25 years ago, Gary held our first newborn, Travis. He swaddled him in the baby soft blanket, tenderly kissed him on the forehead, and whispered, “I love you,” as he laid him down in the cradle to sleep.
That may not seem like anything extraordinary for a father to do with his first newborn. But it was for Gary.
Saying I love you was something that Gary’s father didn’t do. Gary was a young adult before he heard those words from his father. Even then they felt forced and a bit unnatural. It’s no wonder that one of Gary’s fears about parenthood was that he’d be like his own father.
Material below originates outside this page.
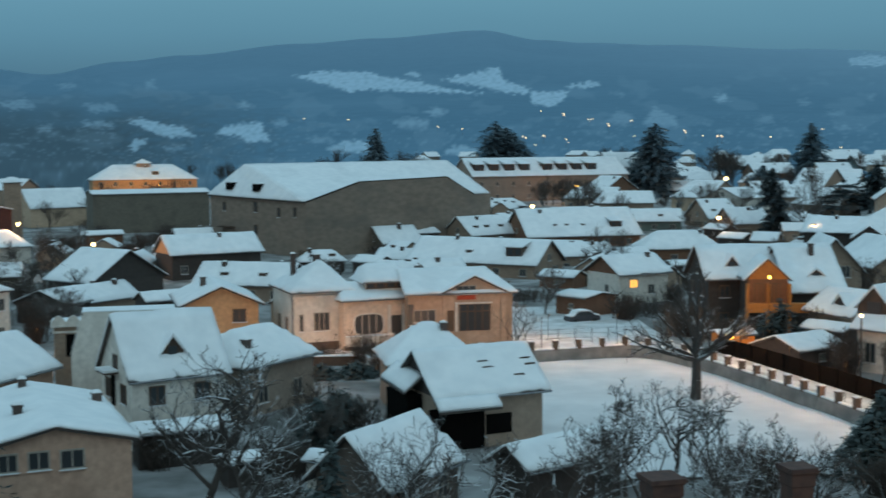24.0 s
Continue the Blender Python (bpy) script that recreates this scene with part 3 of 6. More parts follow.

Gary wanted to parent differently. But he was aware of the natural tendency to repeat family patterns we grow up with. So since the day Travis arrived, Gary was intentional about being a different kind of father.
I laid on the couch across the room in our small apartment and watched Gary with Travis. I admired his tender love for our new baby, and I was confident he’d be a great father. I looked forward to sharing parenthood with him in the years to come.
Gary felt me watching him from across the room, and I guess he felt like he needed to explain.
“I figure that if I start saying ‘I love you,’ now, then it will always be natural for me to say those words to our kids. No matter how old they are, I want them to always hear me say, ‘I love you.’”
He didn’t have to explain anything. I could see his love flow naturally from his heart to our newborn. I knew then that our kids would grow up not only hearing him say those words, but they would feel him show his love in every possible way. I knew that Gary would be a different kind of Father because he let his Heavenly Father mold him.
Now it’s 25 years later.
Lots of changes have occurred in the Greenhouse–we added Jacob, Jessica and Lucas, we’ve moved a few times, and our kids aren’t kids anymore.
But some things haven’t changed.
Gary still tells the kids, “I love you.” It’s as natural as it was in the beginning when he held Travis as a newborn. In fact, they were in high school when they told him that he didn’t need to tuck them in at night with a hug and an “I love you.” Now he speaks those words in other occasions.
And I still watch him with admiration. He’s a great father. And I’ve noticed he looks more and more like his Heavenly Father. So of course I look forward to sharing parenthood with him in the years to come.
Happy Father’s Day, Gary!
Happy Father’s Day to all Dads!
May the Heavenly Father guide you as you love your kids intentionally.